The appeal having been granted, the attorney-general has entered a motion, based on an affidavit of the deputy sheriff *527from whose custody the appellant escaped, to dismiss the appeal on the ground that as the appellant is not in custody to abide such judgment as may be rendered he has no right to prosecute the appeal.

It seems to us clear, both upon principle and authority, that the motion ought to be sustained. The court ought not to do a nugatory act; yet if we proceed to try this appeal, the appellant can not be compelled to submit to our decision if it should be against him, and ought not therefore to be allowed to reap the benefit of. a decision in his favor. He might thus be enabled to defeat the ends of justice entirely, for he may be able to keep beyond the reach of the officers until by the death or removal of witnesses or other causes his conviction upon a second trial would be rendered improbable, if not impossible. As he has chosen to undertake to relieve himself by flight, in contempt of the authority of the court and of the law, he can not also invoke the aid of this court.
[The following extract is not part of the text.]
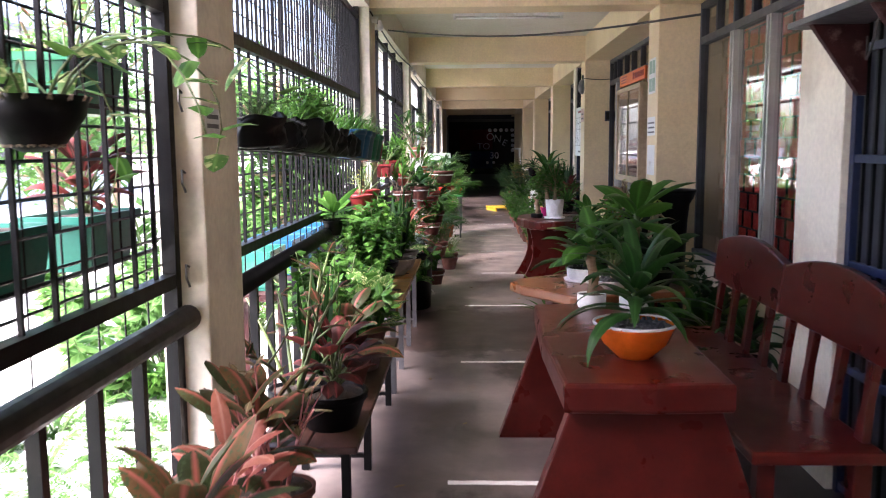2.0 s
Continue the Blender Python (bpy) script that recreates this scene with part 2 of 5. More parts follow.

In The State v. Rippon (2 Bay, 99) it was held by the Supreme Court of South Carolina that wherever corporal punishment was either probable or certain the defendant should be in the power of the court before they proceeded to hear a motion for á new trial; and the court refused to hear an argument on the motion, but directed that a bench-warrant be issued, that the defendant might be arrested and punished pursuant to the judgment.

In Rex v. Teal and others (11 East, 307) two persons were jointly indicted for a misdemeanor, and were tried together and convicted; and upon an offer by one of them, who was then in court, to move for a new trial, the court inquired if both were present, and being informed that one was absent, refused to permit the motion to be made, because a new trial could not be granted to one without granting it to the other also.

The motion is sustained and the appeal is dismissed.